Synopses & Reviews
The highly anticipated second novel from the author of the internationally best-selling
Twelve.
Nick McDonell's Twelve created a sensation around the world, establishing its seventeen-year-old author as one of the new and important voices of his generation. The book sold over 300,000 copies, was published in twenty-four countries, and was hailed by the New York Times as "fast as speed, relentless as acid." The Third Brother is his highly anticipated second novel.
"The story is backpacker kids going to Bangkok to do ecstasy," Analect says. "Just don't get arrested."
Mike is interning in Hong Kong when his editor, a friend of his father's, gives him the assignment, and a mission: find Christopher Dorr, a brilliant journalist gone AWOL. So begins a propulsive journey that will take a young man grasping after his identity headlong through fast nights in Thailand, into the grip of family tragedy, and into the heart of September 11, 2001. Along the way he encounters a kaleidoscope of characters the Flying Circus, a hard-living band of journalists trying to expose the Thai government's murderous repression of drug dealers; Tweety, an inexplicably alluring prostitute hungry to leave her world of poverty and desperation; and the third brother, a mysterious, imaginary sibling created by Mike's haunted older brother. Through it all, Mike must come to terms with the legacies of his troubled family and privileged upbringing.
"He knew that if you grow up with money, you don't think about being rich and that the same is probably true of courage. But if you grow up with lies, you find out that some lies become true. Mike knew this and so did not lie. Except to himself, about his parents."

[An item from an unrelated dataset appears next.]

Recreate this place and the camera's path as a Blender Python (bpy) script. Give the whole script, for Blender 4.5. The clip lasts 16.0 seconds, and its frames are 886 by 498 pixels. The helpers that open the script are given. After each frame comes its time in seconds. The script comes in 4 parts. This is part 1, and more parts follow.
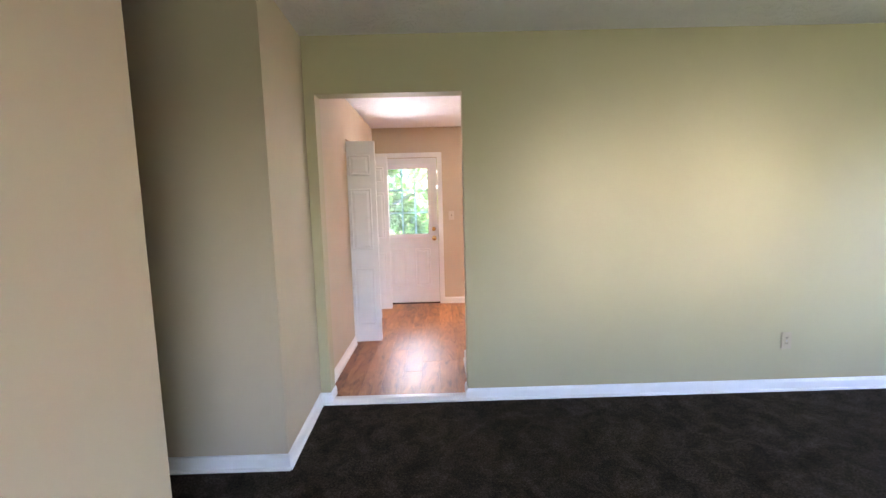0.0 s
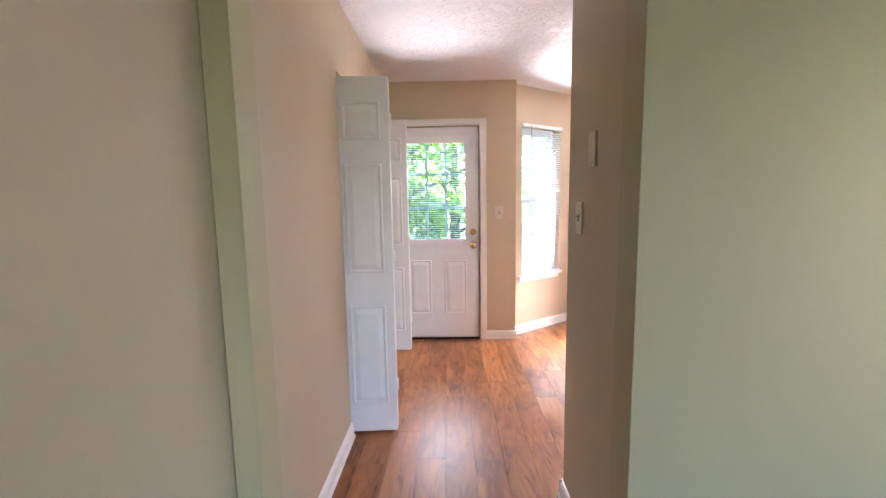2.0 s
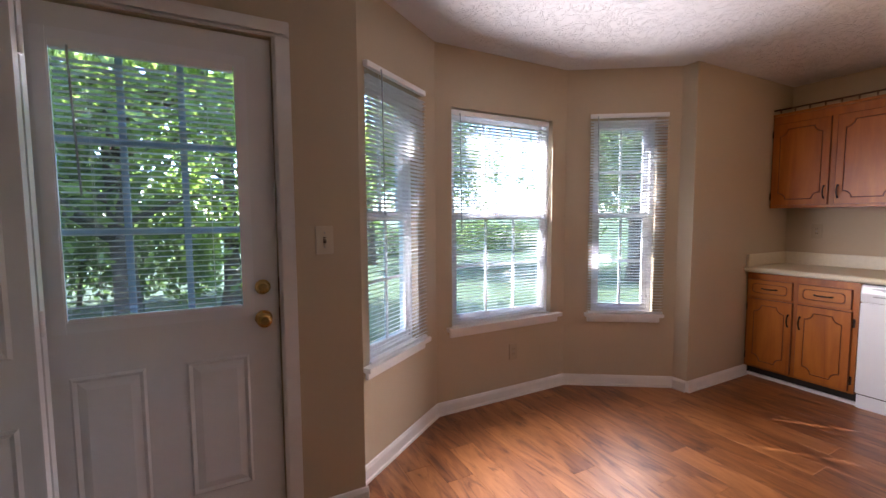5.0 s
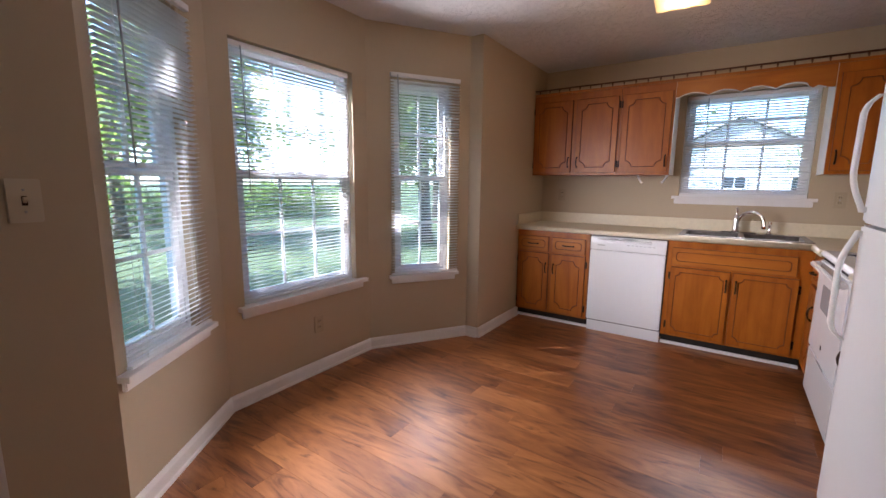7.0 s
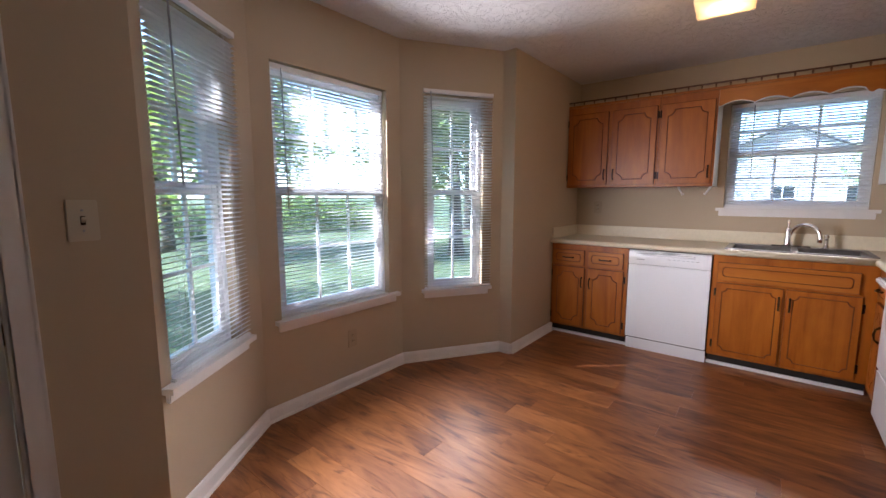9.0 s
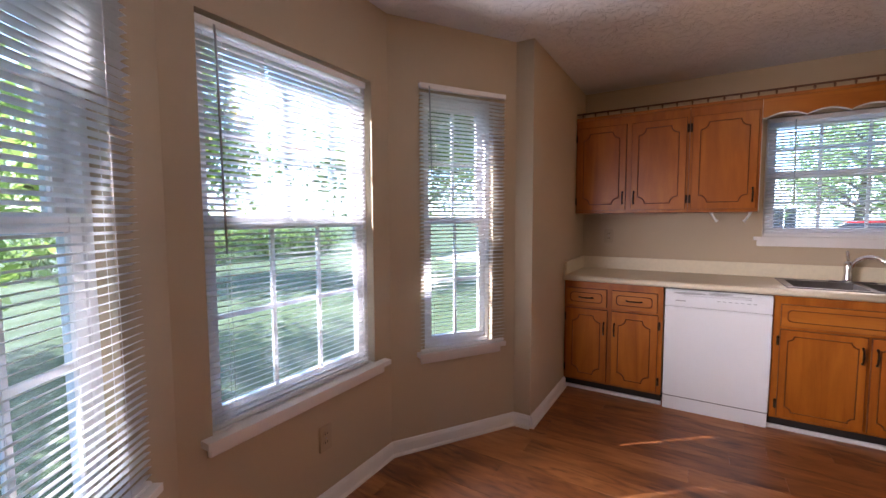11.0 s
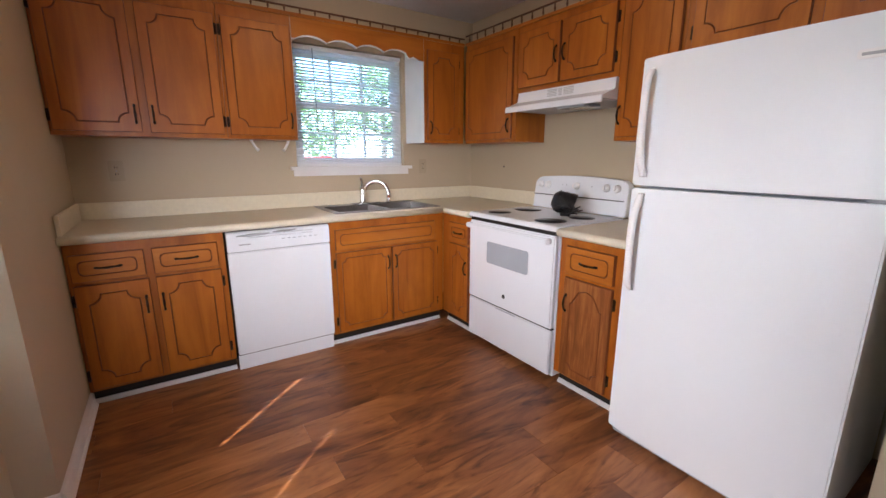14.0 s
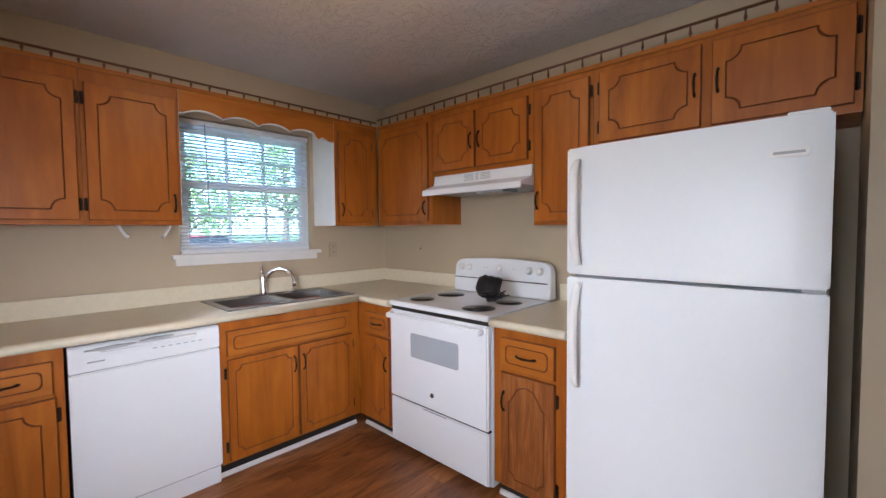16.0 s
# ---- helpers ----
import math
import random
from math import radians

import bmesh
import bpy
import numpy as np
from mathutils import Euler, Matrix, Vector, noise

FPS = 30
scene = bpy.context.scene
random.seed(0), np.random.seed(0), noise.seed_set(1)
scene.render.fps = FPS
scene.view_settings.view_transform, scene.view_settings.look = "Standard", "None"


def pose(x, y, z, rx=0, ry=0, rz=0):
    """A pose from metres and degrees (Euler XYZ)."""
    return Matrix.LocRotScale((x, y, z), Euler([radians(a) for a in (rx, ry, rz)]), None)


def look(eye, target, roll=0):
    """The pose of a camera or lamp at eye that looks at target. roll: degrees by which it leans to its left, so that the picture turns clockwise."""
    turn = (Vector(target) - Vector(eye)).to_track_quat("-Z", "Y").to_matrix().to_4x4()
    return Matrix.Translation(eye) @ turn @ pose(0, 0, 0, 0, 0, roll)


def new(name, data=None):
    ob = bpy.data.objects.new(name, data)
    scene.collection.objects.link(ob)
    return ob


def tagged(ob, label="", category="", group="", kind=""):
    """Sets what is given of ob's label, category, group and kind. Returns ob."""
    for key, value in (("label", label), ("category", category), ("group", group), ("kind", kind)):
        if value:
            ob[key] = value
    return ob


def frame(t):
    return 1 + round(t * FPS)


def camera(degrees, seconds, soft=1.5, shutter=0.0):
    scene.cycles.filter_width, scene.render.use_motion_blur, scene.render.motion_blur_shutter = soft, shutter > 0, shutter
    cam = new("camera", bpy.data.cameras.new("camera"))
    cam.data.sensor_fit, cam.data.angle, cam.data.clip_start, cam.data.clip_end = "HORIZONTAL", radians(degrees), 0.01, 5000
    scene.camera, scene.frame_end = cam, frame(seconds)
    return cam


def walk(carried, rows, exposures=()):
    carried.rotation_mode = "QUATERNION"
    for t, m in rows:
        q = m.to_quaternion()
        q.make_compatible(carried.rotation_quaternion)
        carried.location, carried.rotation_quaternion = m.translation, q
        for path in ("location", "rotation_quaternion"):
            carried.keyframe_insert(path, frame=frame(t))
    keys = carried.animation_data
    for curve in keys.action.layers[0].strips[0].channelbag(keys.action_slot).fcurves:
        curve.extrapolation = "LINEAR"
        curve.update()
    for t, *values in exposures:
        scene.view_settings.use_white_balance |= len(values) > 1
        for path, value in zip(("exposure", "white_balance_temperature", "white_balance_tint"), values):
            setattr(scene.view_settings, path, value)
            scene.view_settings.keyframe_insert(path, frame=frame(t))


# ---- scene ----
cam = camera(94.0, 16.0)
PATH = [
    (0, (0.367, 0.051, 1.373), (0.386, 2.04, 1.161), -1.5),
    (0.5, (0.225, 0.51, 1.365), (0.186, 2.498, 1.157), -1.4),
    (1, (0.182, 0.929, 1.375), (0.106, 2.918, 1.177), -1.5),
    (1.5, (0.099, 1.396, 1.351), (0.048, 3.384, 1.135), -1.2),
    (2, (0.081, 1.861, 1.352), (0.049, 3.847, 1.115), -0.9),
    (2.5, (0.049, 2.334, 1.353), (0.087, 4.323, 1.145), -0.8),
    (3, (0.048, 2.765, 1.341), (0.152, 4.752, 1.135), -0.8),
    (3.2, (0.071, 2.926, 1.354), (0.187, 4.912, 1.149), -1.1),
    (5.3, (0.202, 4.066, 1.314), (1.295, 5.735, 1.18), -0.4),
    (5.5, (0.212, 4.11, 1.317), (1.415, 5.703, 1.186), -0.5),
    (6, (0.24, 4.162, 1.303), (1.663, 5.559, 1.155), -0.2),
    (6.5, (0.252, 4.166, 1.308), (1.817, 5.393, 1.088), 0.3),
    (7, (0.261, 4.162, 1.285), (1.891, 5.279, 0.975), 0.6),
    (7.5, (0.272, 4.159, 1.26), (1.914, 5.231, 0.867), 0.9),
    (8, (0.281, 4.13, 1.251), (1.907, 5.209, 0.811), 0.9),
    (8.5, (0.278, 4.156, 1.247), (1.886, 5.282, 0.864), 0.5),
    (9, (0.268, 4.184, 1.297), (1.815, 5.426, 1.046), 0.0),
    (9.2, (0.279, 4.214, 1.306), (1.79, 5.509, 1.103), -0.1),
    (11.3, (0.847, 5.035, 1.339), (2.639, 5.916, 1.23), -0.4),
    (11.5, (0.931, 5.067, 1.334), (2.797, 5.779, 1.228), -0.3),
    (12, (1.153, 5.132, 1.347), (3.139, 5.35, 1.254), -0.1),
    (12.5, (1.275, 5.206, 1.338), (3.25, 4.907, 1.24), 0.1),
    (13, (1.345, 5.31, 1.339), (3.203, 4.587, 1.175), -0.2),
    (13.5, (1.358, 5.36, 1.32), (3.084, 4.394, 1.023), -0.3),
    (14, (1.373, 5.363, 1.28), (2.998, 4.283, 0.842), 0.1),
    (14.5, (1.384, 5.365, 1.255), (2.978, 4.252, 0.786), 0.4),
    (15, (1.404, 5.397, 1.296), (3.0, 4.24, 0.963), 0.4),
    (15.5, (1.484, 5.387, 1.323), (3.036, 4.139, 1.136), -0.0),
    (16, (1.615, 5.274, 1.339), (2.99, 3.824, 1.25), -0.5),
]
EXPOSURES = [(0.0, 6.25, 6100, 29), (1.6, 5.95, 5950, 26), (2.5, 6.0, 5400, 19), (3.2, 4.95, 5150, 16), (5.3, 3.75, 6100, 28), (8.0, 3.55, 5950, 24), (9.2, 3.55, 5950, 24),
             (12.0, 3.5, 6200, 33), (13.5, 3.95, 5850, 21), (14.5, 3.95, 5850, 21), (16.0, 3.85, 5550, 17)]
walk(cam, [(t, look(eye, target, roll)) for t, eye, target, roll in PATH], EXPOSURES)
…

The Third Brother moves with the speed and purpose of a bullet through the complexities of life in a Third-World capital of illicit hedonism, to the unspeakable horror of 9/11, and to the polished life of academia, offering a devastating portrait of a family caught between love and turmoil, and of a young man stretching to come to terms with his past and to find his future.
Review
"McDonell, who at 17 made a splash with his debut Twelve, delivers an assured and heartfelt second....Engrossing, with indelible scenes and a protagonist to care about." Kirkus Reviews (Starred Review)
Review
"McDonell offers a realistic bit of hope for his hero in the form of a faith assertion that older adolescents frequently find in the face of crisis. Teens who like the independence of Holden Caulfield will appreciate Mike." School Library Journal
Review
"McDonnell is forging himself a place as this generation's champion of angst-riddled youth....A terrific novelist already, McDonnell is close to a spot at the table occupied by the likes of Barth, Bellow, Roth and Updike." Providence Journal
Review
"McDonell has absorbed enough Graham Greene and Joseph Conrad and the like to have a fairly good sense of pacing and structure." San Francisco Chronicle
Review
"McDonell is boldly explicit in his rendering of the World Trade Center catastrophe, but the tragedies he addresses mushroom beyond his control. McDonell is immensely talented; he is just not ready for the monumental. Few are." Booklist
Synopsis
Nick McDonell's Twelve created a sensation around the world, establishing its seventeen-year-old author as one of the new and important voices of his generation. The Third Brother is his highly anticipated second novel.
Synopsis
A news magazine intern sorts through the chaos of his life and the world around him after his parents' murder-suicide, and his brother's confession and suicide.
Synopsis
Nick McDonell's debut novel,
Twelve, was a publishing sensation. It was an international best seller and established its seventeen-year-old author as an important literary voice. In
The Third Brother, McDonell delivers another remarkable novel, a haunting tale of brotherly love, family tragedy, and national grief.
Mike was a lucky child: a vacation house on Long Island, famous family friends, an Ivy League education, and also an older brother, Lyle, who looked out for him. It's 2001, and Mike is a summer intern at a magazine in Hong Kong. Sent on assignment to Bangkok, Mike finds the city electric with violence and hedonism. Nothing goes according to plan. When terrible news about his brother arrives from home, Mike rushes back to the States. Lyle is unstable and suffering from visions of an imaginary third brother. And then, a clear September morning is broken by catastrophe. While the Twin Towers burn, Mike makes an epic trek through the ghostly streets of New York to find and save Lyle. From Patpong to the World Trade Center to Harvard Yard, as his life and country come apart, Mike struggles to find his footing and go on. The joke, it turns out, is on him.